Upon seeing OP's query approach for their Vertica database, I tried making the two joins run at the same time:
These Postgresql and Sql Server query versions shall both work in Vertica
Postgresql version:
select
min(gr.d) as start_date,
max(gr.d) as end_date,
date_part('day', max(gr.d) - min(gr.d))+1 as consecutive_days
from
(
select
cr.d, (row_number() over() - 1) / 2 as pair_number
from tbl cr
left join tbl pr on pr.d = cr.d - interval '1 day'
left join tbl nr on nr.d = cr.d + interval '1 day'
where pr.d is null <> nr.d is null
) as gr
group by pair_number
order by start_date
Regarding pr.d is null <> nr.d is null. It means, it's either the previous row is null or next row is null, but they can never both be null, so this basically removes the non-consecutive dates, as non-consecutive dates' previous & next row are nulls (and this basically gives us all dates that are just headers and footers only). This is also called an XOR operation
If we are left with consecutive dates only, we can now pair them via row_number:
(row_number() over() - 1) / 2 as pair_number
row_number() starts with 1, we need to subtract it with 1 (we can also add with 1 instead), then we divide it by two; this makes the paired date adjacent to each other
Live test: http://www.sqlfiddle.com/#!1/fc440/7
This is the Sql Server version:
select
min(gr.d) as start_date,
max(gr.d) as end_date,
datediff(day, min(gr.d),max(gr.d)) +1 as consecutive_days
from
(
select
cr.d, (row_number() over(order by cr.d) - 1) / 2 as pair_number
from tbl cr
left join tbl pr on pr.d = dateadd(day,-1,cr.d)

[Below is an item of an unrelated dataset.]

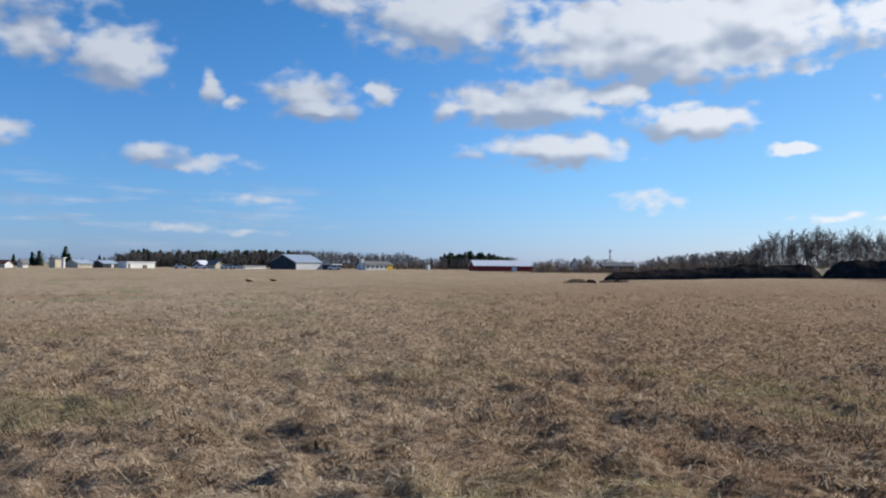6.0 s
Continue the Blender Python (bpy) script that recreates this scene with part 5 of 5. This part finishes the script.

left join tbl nr on nr.d = dateadd(day,+1,cr.d)
where
case when pr.d is null then 1 else 0 end
<> case when nr.d is null then 1 else 0 end
) as gr
group by pair_number
order by start_date
Same logic as above, except for artificial differences on date functions. And sql Server requires an ORDER BY clause on its OVER, while Postgresql's OVER can be left empty.
Sql Server has no first class boolean, that's why we cannot compare booleans directly:
pr.d is null <> nr.d is null
We must do this in Sql Server:
case when pr.d is null then 1 else 0 end
<> case when nr.d is null then 1 else 0 end
Live test: http://www.sqlfiddle.com/#!3/65df2/17
There have already been several answers to this question. However the SQL statements all seem too complex. This can be accomplished with basic SQL, a way to enumerate rows, and some date arithmetic.
The key observation is that if you have a bunch of days and have a parallel sequence of integers, then the difference is a constant date when the days are in a sequence.
The following query uses this observation to answer the original question:
select uid, min(d) as startdate, count(*) as numdaysinseq
from
(
select uid, d, adddate(d, interval -offset day) as groupstart
from
(
select uid, d, row_number() over (partition by uid order by date) as offset
from
(
SELECT DISTINCT uid, DATE(created_at) AS d
FROM visits
) t
) t
) t
Alas, mysql does not have the row_number() function. However, there is a work-around with variables (and most other databases do have this function).